For decades, the success of a physical retail store was dictated by three things: location, location, and location. If you had a shop on a busy high street with a catchy sign, you were in business. But the busy high street has moved. Today, it lives in your customers’ pockets. The modern consumer doesn’t just wander into a store anymore; they search, they compare, and they validate before they ever take a single step toward your physical door.
In 2026, the traditional boundary between online shopping and in-store shopping has effectively vanished. We live in an era of the omnichannel experience, where a customer might see an ad on Instagram, read a blog post on their laptop,check local stock on their phone, and finally buy the item at your physical checkout counter. If SEO isn’t a part of this journey, your business is essentially invisible to the modern buyer. This isn’t just about ranking on a screen; it’s about survival in a world where the digital and physical are one and the same.
Here is a breakdown of why SEO must be the foundation of your omnichannel strategy.
- Capturing the Near Me Economy
The first thing to consider is the rising tide of local intent. When you search for the best hardware store near me or the place where you can get your running shoes, Google isn’t just looking for a website; it’s looking for a physical destination. Studies show that mobile searches for ‘open now near me’ have increased by over 200%. If you haven’t made your local SEO work for you and your Google My Business profile, then you don’t even exist in their list of options.
- Dominating the ROPO Effect
Many retailers fear that the internet is replacing them, but the reality is that the internet is actually feeding them through the ROPO effect (Research Online, Purchase Offline).
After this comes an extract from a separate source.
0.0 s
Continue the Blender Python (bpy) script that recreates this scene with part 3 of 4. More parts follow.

The majority of customers are risk-averse. They do not want to travel twenty minutes only to be told that they do not have their size or that their item is shoddy. They do all the hard work online.
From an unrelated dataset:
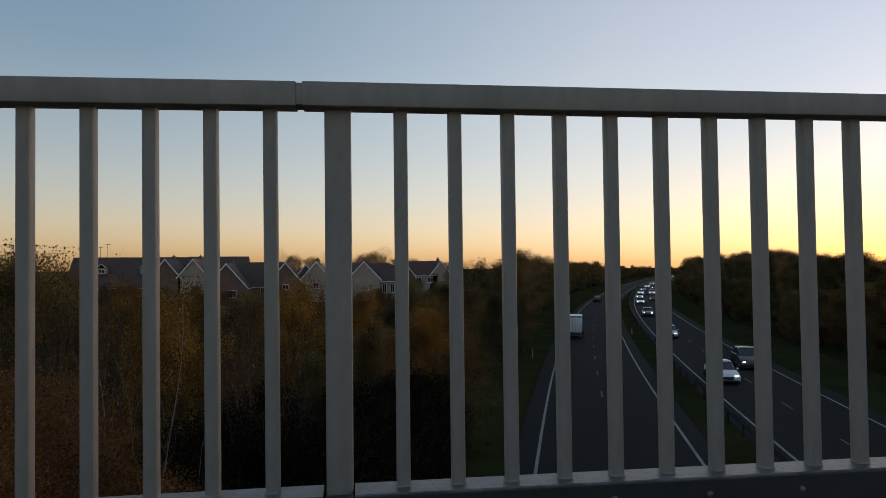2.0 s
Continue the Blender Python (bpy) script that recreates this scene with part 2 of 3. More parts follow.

According to Coveo, nearly 77% of consumers start their journey on a search engine, even if the transaction ends at a physical register. SEO ensures that during this critical research phase, it is your expertise they encounter.
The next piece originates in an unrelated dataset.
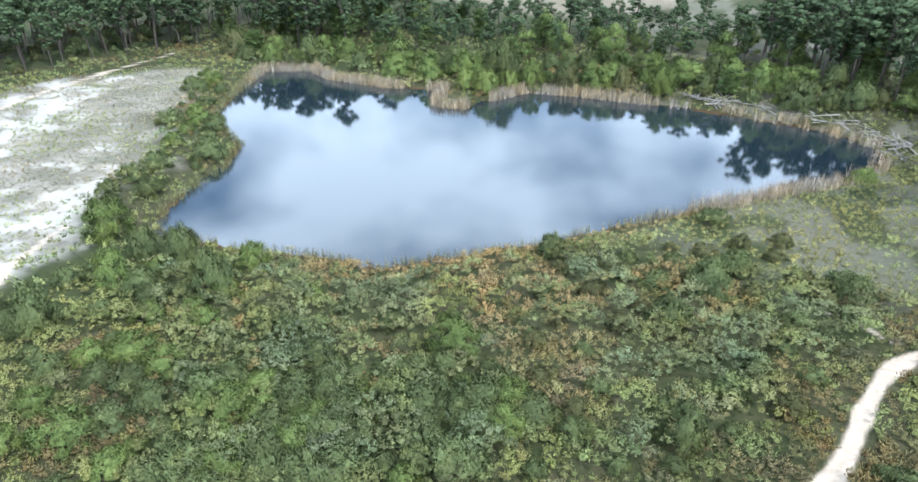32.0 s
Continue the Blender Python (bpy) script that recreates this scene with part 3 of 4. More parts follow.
# ---- plants ----
def sprig_cloud(r, centers, outward, per, length, width, spread=0.8, lift=0.15):
    """Loose three-cornered leaves round each centre, pointing outward: (n, 3, 3)."""
    n = len(centers)
    c = np.repeat(centers, per, axis=0)
    o = np.repeat(outward, per, axis=0)
    d = o + r.normal(0, spread, (n * per, 3)) + [0, 0, lift]
    d /= np.linalg.norm(d, axis=1)[:, None] + 1e-9
    s = np.cross(d, r.normal(0, 1, (n * per, 3)))
    s /= np.linalg.norm(s, axis=1)[:, None] + 1e-9
    ln = length * r.uniform(0.6, 1.3, (n * per, 1))
    w = width * r.uniform(0.6, 1.3, (n * per, 1))
    root = c + d * ln * r.uniform(-0.1, 0.5, (n * per, 1))
    tris = np.stack([root - s * w * 0.5, root + s * w * 0.5, root + d * ln], axis=1)
    swell = o / (np.linalg.norm(o, axis=1)[:, None] + 1e-9) + r.normal(0, 0.35, (n * per, 3)) + [0, 0, 0.35]
    return faced(tris, swell), np.repeat(swell[:, None], 3, axis=1)


def ball(cuts):
    bm = bmesh.new()
    bmesh.ops.create_icosphere(bm, subdivisions=cuts, radius=1.0)
    out = np.array([[v.co[:] for v in f.verts] for f in bm.faces])
    bm.free()
    return out


BALLS = {1: ball(1), 2: ball(2)}


def lobe(r, centre, size, cuts=2, flat=0.85):
    """One uneven swelling of leafage."""
    b = BALLS[cuts]
    k = r.normal(0, 1, (3, 3)) * 2.6
    ph = r.uniform(0, 6.28, 3)
    bulge = 1.0 + 0.16 * sum(np.sin(b @ k[i] + ph[i]) for i in range(3))
    tris = b * bulge[..., None] * size * [1, 1, flat] + centre
    return tris, b + [0, 0, 0.25]


def joined(pieces):
    return np.concatenate([p[0] for p in pieces]), np.concatenate([p[1] for p in pieces])


def tube(points, radii, sides=6):
    """Quads of a bent, tapered stem: (n, 4, 3)."""
    p = np.asarray(points, float)
    rings = []
    for i, (q, rad) in enumerate(zip(p, radii)):
        t = p[min(i + 1, len(p) - 1)] - p[max(i - 1, 0)]
        t /= np.linalg.norm(t) + 1e-9
        u = np.cross(t, [0.31, 0.95, 0.05])
        u /= np.linalg.norm(u) + 1e-9
        v = np.cross(t, u)
        a = np.arange(sides) * 2 * math.pi / sides
        rings.append(q + rad * (np.cos(a)[:, None] * u + np.sin(a)[:, None] * v))
    out = []
    for a, b in zip(rings, rings[1:]):
        for k in range(sides):
            out.append([a[k], a[(k + 1) % sides], b[(k + 1) % sides], b[k]])
    return np.array(out)


def part(name, me, parent, label=""):
    ob = new(name, me)
    ob.parent = parent
    return tagged(ob, label)


def stem_mesh(name, tubes, material):
    q = np.concatenate(tubes)
    return mesh_of(name, q.reshape(-1, 3), 4, material, True)


def fitted(stems, leaves, reach):
    """The plant brought to unit height and its usual spread."""
    tris, swell = leaves
    p = tris.reshape(-1, 3)
    top = np.percentile(p[:, 2], 99.3)
    out = np.percentile(np.hypot(p[:, 0], p[:, 1]), 97.5)
    k = np.array([reach / out, reach / out, 1.0 / top])
    return [s * k for s in stems], (tris * k, swell)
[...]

- Precision Strategy and Data-Driven Growth
The one major benefit that comes with incorporating digital strategy within the physical business is the availability of data. The traditional brick-and-mortar businesses usually have some level of assumptions when selling goods, but with SEO, you can easily identify the needs of the community surrounding your business. By working with an SEO company such as Push Group, physical retailers can shift from the generic spray-and-pray technique and use predictive data instead. Through data, a retailer can easily tell which items are trending online and ensure they are available in their store.
- Real-Time Inventory Visibility
One of the most effective omnichannel tools is Local Inventory Ads. SEO allows you to sync your store’s live inventory with search results. When a customer searches for a product and sees a little green checkmark next to your store name saying In Stock, you’ve won. This transparency is something even giant e-commerce sites can’t beat; you offer the right now factor. By making your shelves visible to Google, you provide a level of convenience that drives immediate foot traffic from people who don’t want to wait for shipping.
- Establishing Local Trust and EEAT
The Google search engine algorithm ranks pages based on experience, expertise, authority, and trust (EEAT). Being a brick-and-mortar store gives you an enormous edge over anonymous online businesses. You have a physical storefront, employees, and roots in the neighborhood. Through SEO, you can leverage your credibility. You can curate reviews from customers and write content that highlights your expertise.
As noted by Unlearn Academy, 98% of people read reviews before visiting a local business. SEO is the tool you use to ensure those reviews are the first thing a customer sees.
- Reducing Customer Friction
A core tenet of a successful omnichannel strategy is the removal of friction. Friction is anything that makes it hard for a customer to get what they want—like incorrect store hours on a holiday or a wrong phone number. Technical SEO ensures your NAP (Name, Address, Phone number) is consistent across every map and directory on the internet. This might seem small, but Manhattan Associates points out that retailers with unified, accurate digital information see significantly higher customer satisfaction. If the digital path is smooth, the physical journey is guaranteed.
- Cost-Effective, Compounding Leads
This is very different from conventional print advertisements and billboards that you can only utilize for a limited period of time, as long as you pay for their use, but SEO will benefit you in the long run. Having an appropriately optimized guide within your website on how to select the best hiking boots for hiking trails in your area can help you attract traffic to your store even months or years after.
- Defending Against Showrooming
Showrooming occurs when customers inspect your offerings in real life but make their purchase from an online competitor that offers them at reduced prices. An effective SEO and omnichannel marketing strategy changes that around. If your business boasts an impressive online presence, you can afford to offer customers Click and Collect or BOPIS services. When these are made clear to customers through an excellent SEO strategy, they may even agree to pay slightly more to have the product delivered right away.
Conclusion: SEO is the Foundation of Modern Retail
It is outdated and wrong to believe that your brick-and-mortar establishment does not require SEO at all. By 2026, your site will be more than just an electronic business card; it will become the most crucial aisle in your store. This will be the very first destination point for your customers, where they will come to verify your knowledge and navigate their way to your parking space.
With SEO as part of your omnichannel marketing strategy, you will build a bridge of trust that will bring traffic from the search bar directly to your checkout desk.